The standard coding agent loop — read the codebase, generate a hypothesis, write a patch, run tests — has a structural limitation that most agent benchmarks do not measure. It can only find optimisations that are visible from the source code itself. A senior engineer working on the same problem would also read relevant papers, study how other implementations solved the same challenge, and bring that context into their design decisions. SkyPilot’s research-driven agent paper tests what happens when you give an agent that same research phase.

The setup extends a standard coding agent with a literature search step: the agent reads arXiv papers and examines competing project codebases before forming optimisation hypotheses. Experiments run in parallel across cloud VMs via SkyPilot, with each VM building the project, running benchmarks, and validating correctness. Applied to llama.cpp CPU inference optimisation, the agent ran 30+ experiments over approximately three hours, producing five successful optimisations. On x86, the result was a 15.1% improvement in text generation throughput for TinyLlama 1.1B. The total cost was $29: $20 in compute and $9 in API calls.

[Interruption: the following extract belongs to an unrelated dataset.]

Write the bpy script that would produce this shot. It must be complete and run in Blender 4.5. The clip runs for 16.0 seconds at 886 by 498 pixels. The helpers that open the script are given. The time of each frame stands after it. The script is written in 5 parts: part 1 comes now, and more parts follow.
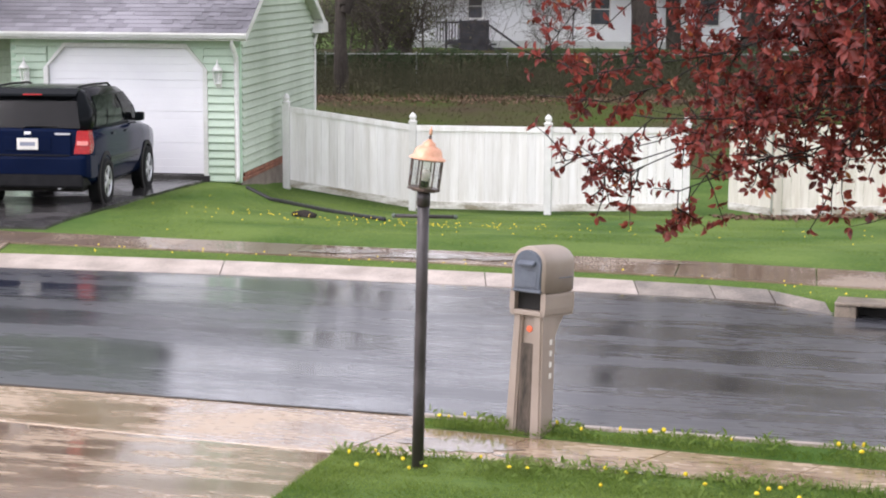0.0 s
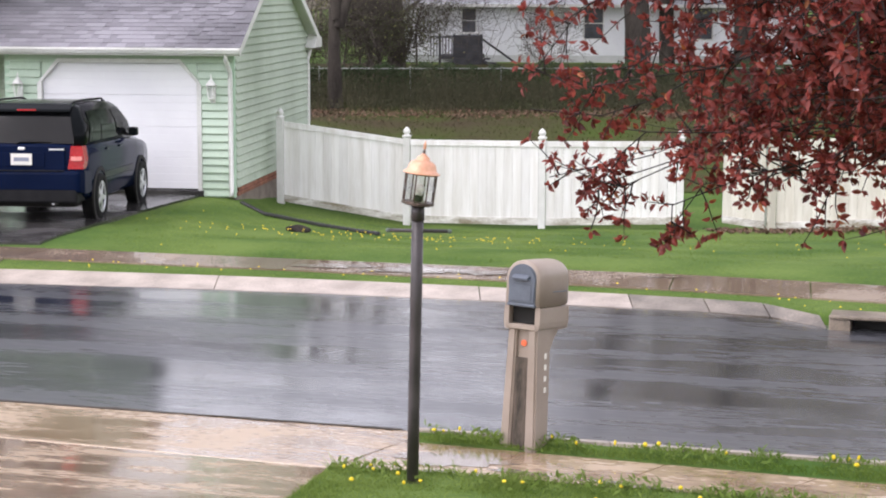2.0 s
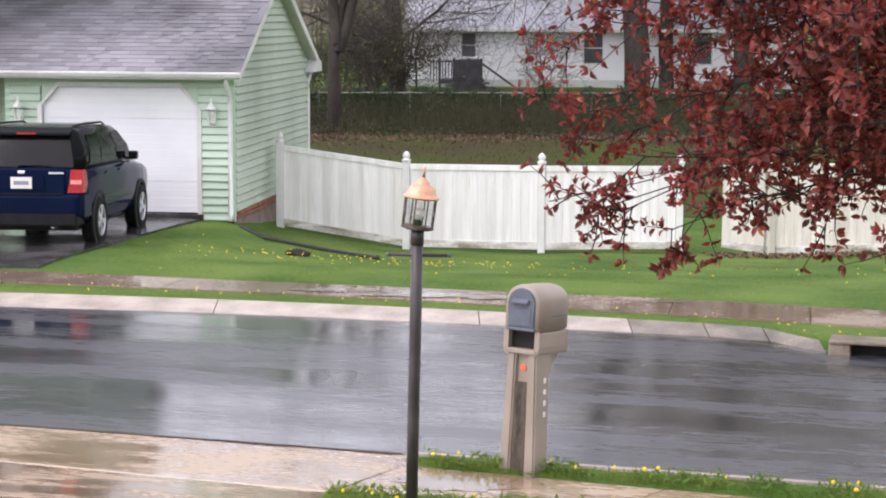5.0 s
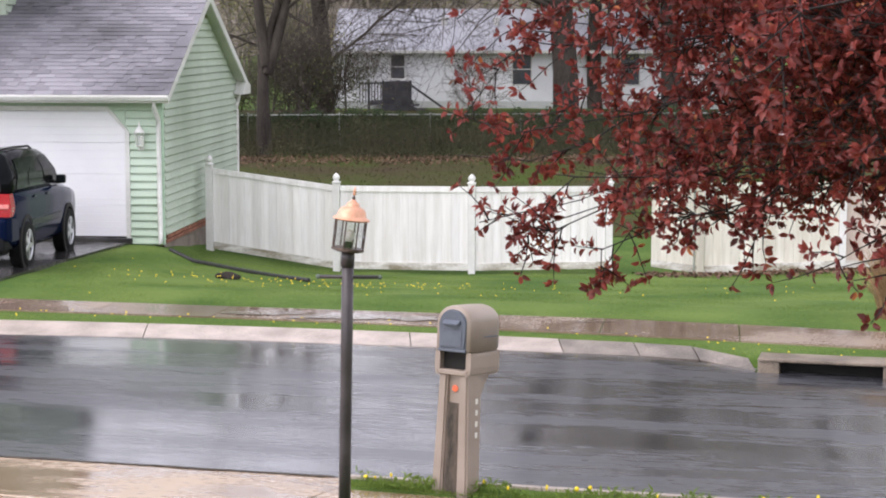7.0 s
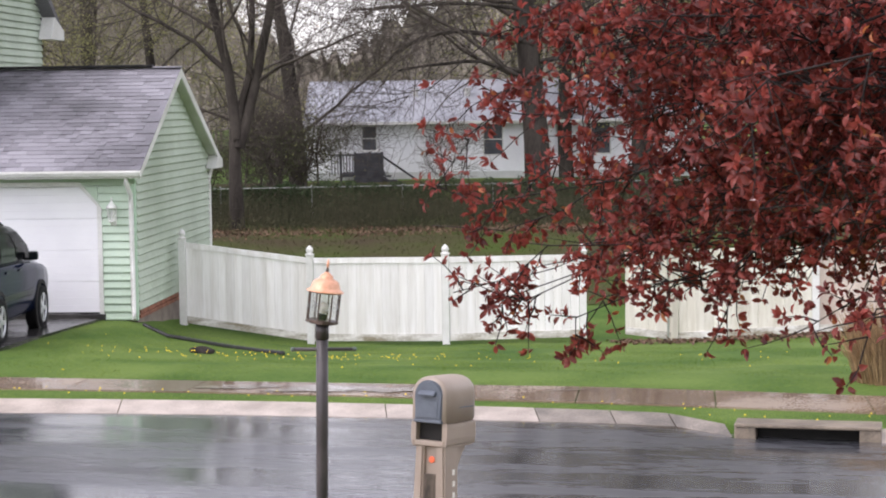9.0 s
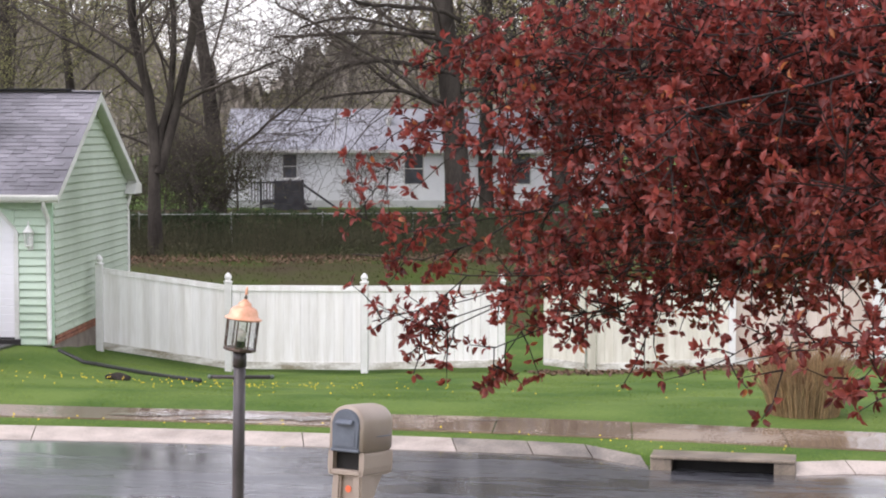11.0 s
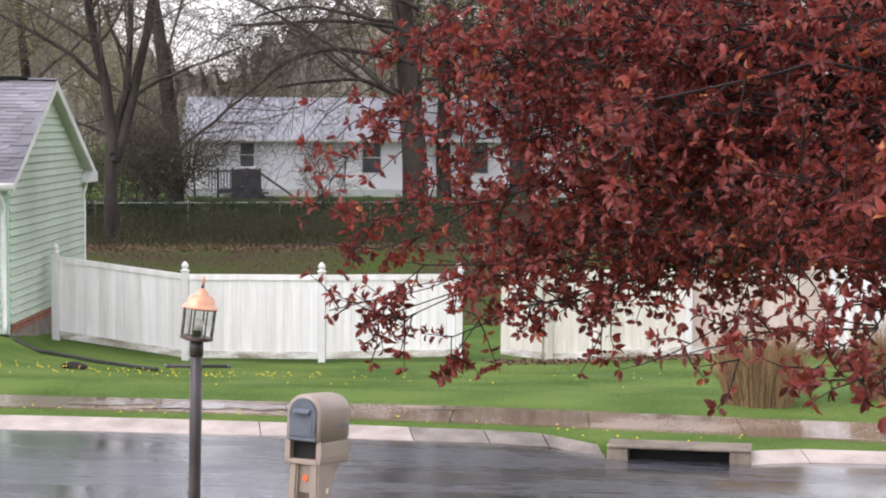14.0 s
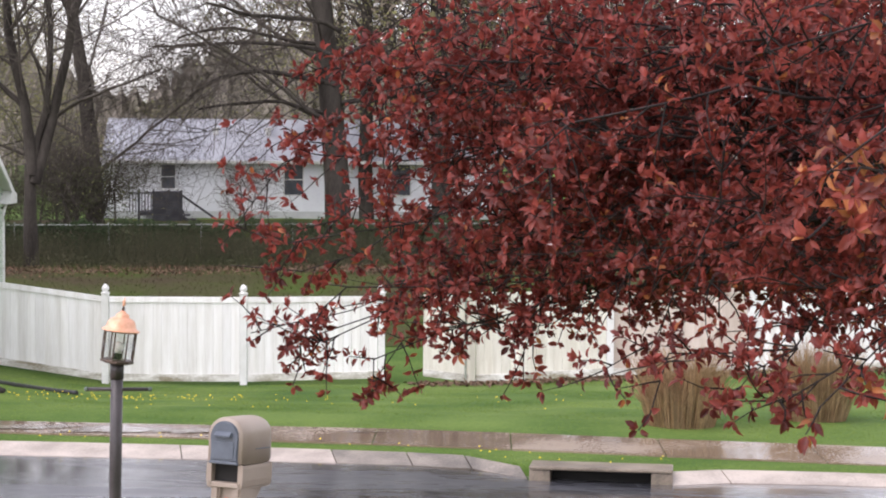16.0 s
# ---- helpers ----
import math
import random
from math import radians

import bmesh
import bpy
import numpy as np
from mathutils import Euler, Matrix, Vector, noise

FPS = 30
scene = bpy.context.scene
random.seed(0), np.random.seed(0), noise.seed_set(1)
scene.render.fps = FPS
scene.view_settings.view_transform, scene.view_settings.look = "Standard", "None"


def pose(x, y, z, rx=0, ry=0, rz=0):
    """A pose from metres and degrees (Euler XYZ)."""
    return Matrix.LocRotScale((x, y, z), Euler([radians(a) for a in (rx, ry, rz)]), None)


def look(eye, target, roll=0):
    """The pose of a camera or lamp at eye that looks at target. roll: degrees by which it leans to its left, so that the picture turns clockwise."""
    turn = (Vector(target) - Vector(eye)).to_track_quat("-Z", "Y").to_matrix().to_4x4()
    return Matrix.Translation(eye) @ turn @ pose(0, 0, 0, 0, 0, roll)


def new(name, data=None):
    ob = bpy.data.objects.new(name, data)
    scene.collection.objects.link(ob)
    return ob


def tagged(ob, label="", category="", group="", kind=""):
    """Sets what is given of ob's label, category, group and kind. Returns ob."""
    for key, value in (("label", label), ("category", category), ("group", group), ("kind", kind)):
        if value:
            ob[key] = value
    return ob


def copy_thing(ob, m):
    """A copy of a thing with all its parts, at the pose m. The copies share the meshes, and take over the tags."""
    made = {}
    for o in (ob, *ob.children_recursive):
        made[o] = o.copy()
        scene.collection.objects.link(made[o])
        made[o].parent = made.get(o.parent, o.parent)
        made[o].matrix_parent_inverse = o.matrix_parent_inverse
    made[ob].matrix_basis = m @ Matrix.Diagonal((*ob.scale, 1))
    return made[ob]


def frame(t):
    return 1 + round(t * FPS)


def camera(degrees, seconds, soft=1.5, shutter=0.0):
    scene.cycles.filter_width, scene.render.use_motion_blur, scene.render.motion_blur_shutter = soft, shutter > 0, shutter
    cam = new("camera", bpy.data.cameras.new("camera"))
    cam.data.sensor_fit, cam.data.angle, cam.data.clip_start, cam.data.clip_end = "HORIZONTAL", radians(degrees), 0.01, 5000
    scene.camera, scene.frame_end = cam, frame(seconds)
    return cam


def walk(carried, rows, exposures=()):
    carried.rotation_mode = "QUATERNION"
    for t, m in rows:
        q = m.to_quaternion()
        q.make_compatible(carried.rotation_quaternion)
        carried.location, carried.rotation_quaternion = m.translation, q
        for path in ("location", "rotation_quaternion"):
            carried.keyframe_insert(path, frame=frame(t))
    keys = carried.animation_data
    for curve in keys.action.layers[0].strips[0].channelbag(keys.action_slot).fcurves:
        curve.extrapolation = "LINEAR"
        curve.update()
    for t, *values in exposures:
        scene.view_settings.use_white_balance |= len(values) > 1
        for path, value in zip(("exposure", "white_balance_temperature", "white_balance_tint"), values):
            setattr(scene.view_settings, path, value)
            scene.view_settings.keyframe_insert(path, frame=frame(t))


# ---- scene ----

The most instructive detail is which knowledge source proved most valuable. The agent found more applicable optimisations by studying competing backends and forks of llama.cpp than by reading arXiv papers. Specifically, it discovered RMS_NORM + MUL kernel fusion patterns that existed in the CUDA and Metal backends but had not been ported to the CPU path. That gap was invisible from the source code alone — you only find it by reading sibling implementations. Papers described general techniques; the codebase of a competing project contained the specific applied solution.

If the task is bug fixing or feature implementation in well-understood code, a code-only agent with a tight feedback loop is appropriate. If the task is performance engineering, architectural design, or any domain where existing literature or competing implementations encode substantial tacit knowledge, a research phase changes the quality of the solution space the agent can explore. The agent is not just smarter because it read papers; it is smarter because it had access to solutions that already existed in applied form elsewhere.

The $29 figure should not be treated as a general benchmark. It reflects a specific three-hour run on a constrained task with clear correctness metrics. Tasks with less structured feedback will cost more and converge less reliably. What transfers from this result is the architecture: literature retrieval and competing-implementation study as a first phase, followed by parallelised experimentation with automated validation. The SkyPilot infrastructure handles the parallelism; the research phase is what changes what the agent looks for.